Maria Ramos, Chief Executive of Absa Group and Barclays Africa, said: "This is a compelling and unique opportunity for us to further our 'One Bank in Africa' ambitions by combining with a leading sub-Saharan African banking franchise. We are tremendously excited by the opportunities for growth across the continent and the geographically diversified earnings potential that a combined business would deliver."
 
For details on the terms of the proposed combination, the conditions precedent, the financial effects, and important dates and times, please refer to the SENS announcement issued by Absa which is available at www.barclays.com/investorrelations
 
 
- Ends -
 
Notes:
 
1.      Based on a ZAR/GBP exchange rate of 14.10
 
2.      Includes the Barclays Africa businesses in Botswana, Ghana, Kenya, Mauritius, Seychelles, Tanzania, Uganda and
 
         Zambia, and the Absa Group Limited businesses in South Africa, Mozambique and Tanzania.
 
3.      Based on a price of R141.50 per Absa share and the current issued share capital of Absa
References to the number of Absa consideration shares, customers and outlet network, and the population and GDP coverage in this announcement, are based on the transfer of the entire Portfolio to Barclays Africa Limited, and transfer of Barclays Africa Limited to Absa. In the event that operations in one or more countries do not transfer on a subsequent closing, such figures should be read as amended accordingly.
 
Advisors:
Goldman Sachs International is acting as financial adviser to Barclays. In that capacity, Goldman Sachs International has performed financial analyses and has assisted the Barclays Board in its consideration of the financial terms of the transaction and, in doing so, has relied on the Board's commercial assessment of the Transaction.
 
For further information, please contact:
 
Barclays
Investor Relations                                                            Media Relations               
Charlie Rozes                                                                     Giles Croot
+44 (0) 20 7116 5752                                                         +44 (0) 20 7116 4755
 
Absa
Investor Relations                                                            Media Relations
Alan Hartdegen                                                                Maxwell Pirikisi
+27 (0) 11 350 2598                                                          +27 (0) 11 350 4787
 
About Barclays
Barclays is a major global financial services provider engaged in personal banking, credit cards, corporate and investment banking, and wealth and investment management with an extensive international presence in Europe, the Americas, Africa and Asia.

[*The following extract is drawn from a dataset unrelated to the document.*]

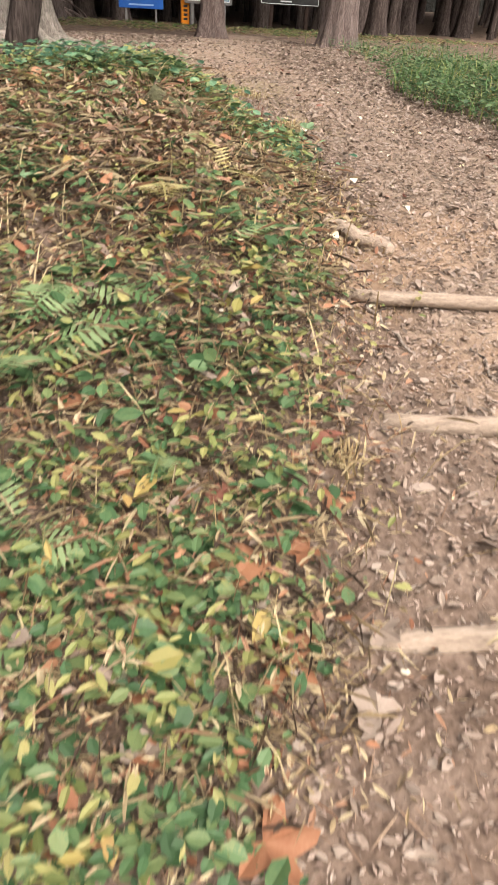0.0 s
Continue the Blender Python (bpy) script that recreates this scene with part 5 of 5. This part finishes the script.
def shrub_tree(x, y):
    rng = random.Random(44)
    t = thing("small_tree", "thin dark leaning tree with bare twigs on the bank", "tree", place(x, y))
    ln = wander(rng, (0, 0, -0.05), (0.3, 0.06, 1), 3.4, 9, 0.03)
    part("trunk", mesh("trunk", *tube(ln, [0.075 - 0.006 * i for i in range(10)], 10), BARK_DARK_SHADED, True), t)
    for i in range(14):
        k = rng.randint(4, 8)
        a = rng.uniform(0, 6.283)
        part("twig", mesh("twig", *tube(wander(rng, ln[k], (math.cos(a), math.sin(a), 0.5), rng.uniform(0.3, 0.9), 5, 0.2), [0.012, 0.01, 0.008, 0.006, 0.004, 0.002], 5), BARK_DARK_SHADED), t)


shrub_tree(-1.56, 4.25)


def root_tangle(x, y):
    """Old washed-out roots that arch over a low hump."""
    rng = random.Random(91)
    t = thing("root_tangle", "tangle of exposed old roots on a low hump", "roots", place(x, y))
    for i in range(22):
        a = i * 0.285 + rng.uniform(-0.1, 0.1)
        ln = wander(rng, (0.15 * math.cos(a), 0.15 * math.sin(a), rng.uniform(0.15, 0.5)), (math.cos(a), math.sin(a), rng.uniform(-0.1, 0.35)), rng.uniform(0.7, 1.5), 7, 0.22, 0.75)
        r = rng.uniform(0.025, 0.06)
        part("root", mesh("root", *tube(ln, [r * (1.3 - 0.13 * k) for k in range(8)], 7), BARK, True), t)
    part("stump_core", mesh("stump_core", *trunk(0.22, 0.55, 92, 0.9, 7, (0, 0), 24, 0.04, 0.7), BARK, True), t)


root_tangle(-2.5, 20.2)


def far_path(line, width):
    """Pale trodden path on the slope beyond the trunks, laid just above the ground."""
    vs, fs = [], []
    pts = []
    for (x0, y0), (x1, y1) in zip(line, line[1:]):
        pts += [(x0 + (x1 - x0) * i / 12, y0 + (y1 - y0) * i / 12) for i in range(12)]
    for i, (x, y) in enumerate(pts):
        w = width * (1 + 0.3 * noise.noise((x, y, 3)))
        for j in range(7):
            yy = y + w * (j / 6 - 0.5)
            vs.append((x, yy, bumpy(x, yy) + (0.05 if 0 < j < 6 else -0.03)))
    for i in range(len(pts) - 1):
        for j in range(6):
            fs.append((i * 7 + j, i * 7 + j + 1, i * 7 + j + 8, i * 7 + j + 7))
    tagged(new("path", mesh("path", vs, fs, PALE_PATH, True)), "pale trodden path crossing the slope beyond the trunks", "path", kind="structure")


far_path([(-22.0, 21.3), (-18.8, 21.6), (-15.5, 21.8), (-12.5, 23.2), (-9.5, 24.2)], 0.9)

With over 300 years of history and expertise in banking, Barclays operates in over 50 countries and employs approximately 140,000 people. Barclays moves, lends, invests and protects money for customers and clients worldwide. For more information, please visit the Barclays website: www.barclays.com.
 
About Barclays in Africa
The businesses in scope for the proposed combination employ more than 9,100 people and have a network of more than 400 branches and 840 ATMs serving approximately 2.2 million customers.  As at H1 2012 the Barclays Africa businesses in scope for the proposed combination had total assets of approximately R81.6bn billion.
 
About Absa
Absa Group Limited ("Absa Group"), the holding company of Absa Bank, is listed on the JSE Limited and is one of South Africa's largest financial services groups offering a complete range of banking, insurance and wealth management products and services. Absa Group's business is conducted primarily in South Africa. It also has equity holdings in banks in Mozambique and Tanzania, representative offices in Namibia and Nigeria and bancassurance operations in Botswana, Mozambique and Zambia. Absa Group is a subsidiary of Barclays PLC, which currently holds a stake of 55.5%. For more information, please visit the Absa website: www.absa.co.za.
 
INFORMATION REGARDING FORWARD-LOOKING STATEMENTS
 
This document may contain forward-looking statements that are based on current expectations or beliefs, as well as assumptions about future events. Generally, the words ''will'', ''may'', ''should'', ''continue'', ''believes'', ''expects'', ''intends'', ''anticipates'', "plans" or similar expressions that are predictive or indicative of future events identify forward-looking statements. These statements are based on the current expectations of management and are naturally subject to risks, uncertainties and changes in circumstances. Undue reliance should not be placed on any such statements because, by their very nature, they are subject to known and unknown risks and uncertainties and can be affected by other factors, many of which are outside the control of Barclays and its Directors, that could cause actual results, and management's plans and objectives, to differ materially from those expressed or implied in the forward-looking statements. As such, forward-looking statements are no guarantee of future performance.
 
There are several factors which could cause actual results to differ materially from those expressed or implied in forward-looking statements. Among the factors that could cause actual results to differ materially from those described in the forward-looking statements are changes in the global, political, economic, business, competitive, market and regulatory environment, future exchange and interest rates, changes in tax rates and future business combinations or dispositions.
 
Readers are cautioned not to place undue reliance on these forward-looking statements which speak only as at the date of this document. Barclays does not undertake any obligation (except as required by requirements of the UK Listing Authority or any other legal or regulatory requirement) to revise or update any forward-looking statement contained in this document, regardless of whether that statement is affected as a result of new information, future events or otherwise.
 
No statement in this document is intended as a profit forecast and no statement in this document should be interpreted to mean that the earnings per Share for the current or future years would necessarily match or exceed the historical published earnings per Share.